Apple fans got a sneak preview of iOS 12 and its features during the WWDC 2018. Here is how users can install the beta version.
All About The New Software
To start off, Cupertino's yearly update will not leave any of the devices that currently run on iOS 11. This means that models as old as the iPhone 5S will receive the update when it officially launches later this year. Developers acknowledge that the newer devices will run the new software faster than its older siblings, but the company confirms performance improvements in store for the latter.
A quick preview of the new software reveals several new features that might excite iOS users. So far its biggest advantage is its availability across all devices that are already on the latest version of the software. One of its biggest promises is apparently the significant improvement to overall performance even on older compatible models as well as Augmented Reality. The rest are various upgrades to existing features like parental controls, Siri, FaceTime, Notifications and more.
Users can expect the official release sometime in September this year, but for those who want to experience what it offers can try out the beta version.
Beta Installation And Risks Involved
Just like other pre-release versions of different operating systems, iOS 12 beta users should know that it is far from a stable experience. There is a chance that some of the advertised features will not work and it will be full of bugs and errors. Furthermore, Apple encourages participants to report these errors in detail to help the team iron out most of the bugs before its eventual release.
Before anyone begins, experts remind all testers to always back up their devices in the event that the system crashes. In some cases, the device might wipe out all of the data on the smartphone or tablet. If possible, developers recommend the use of a secondary or test unit to ensure that its free from important data.
How To Get iOS 12 Now
Now, for users who still want to participate in the public beta for iOS 12 even after reading about the risks it comes with, there are currently two ways to grab the software. The first one is to join the iOS Developer Program, which costs $99 a year. The second one is to sign up for the public beta for free.

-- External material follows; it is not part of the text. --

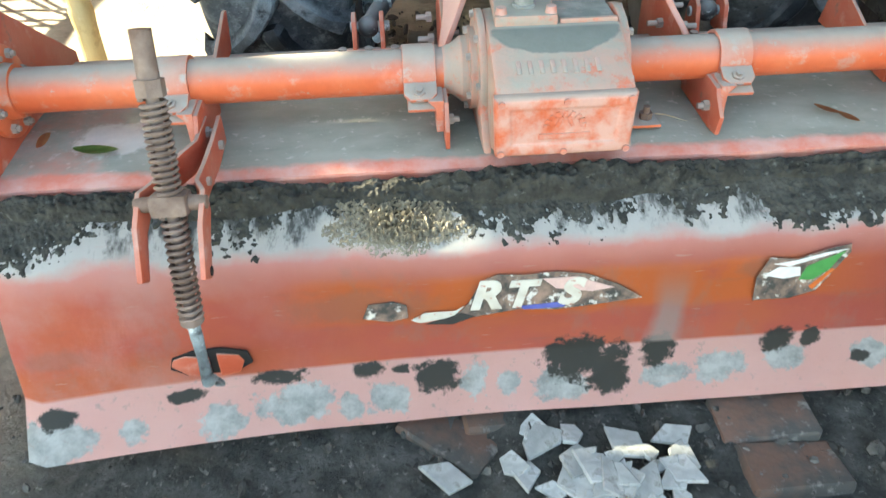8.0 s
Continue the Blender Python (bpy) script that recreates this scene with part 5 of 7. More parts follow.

Unlike the former, the public beta does not give users access to the latest version that all developers have access to. Once users have signed up with their respective options, there are a couple of steps to help make the experience a little better.
The first step is to download the most up-to-date and correct version of the beta that is intended for the user's device. In cases wherein the owner uses the wrong software, iTunes will wipe out all of the data, which leaves the device in DFU mode. This usually requires a complete restore to get everything back into working order.
Next is to ensure that iTunes is on the latest version before owners register their unit's UDID (Unique Device Identifier). It is still up for debate if UDID registration is really required but it is better to be safe than sorry. There are two ways to register the identifier and the first one requires an iOS developer account while the other can be done via UDID.co
The following process is to back up the device and to restore everything to factory settings. What follows after is to install the beta software via iTunes. With the device plugged in, users can hold down the Option button on a Mac or Shift button on Windows then click on the Update button. Locate and select the software and continue.
Once the iOS 12 update process completes and the device restarts, users will be prompted with a screen that says "Slide to upgrade." Swiping to confirm will reboot the device once again and finally boot into the familiar "Hello" welcome screen.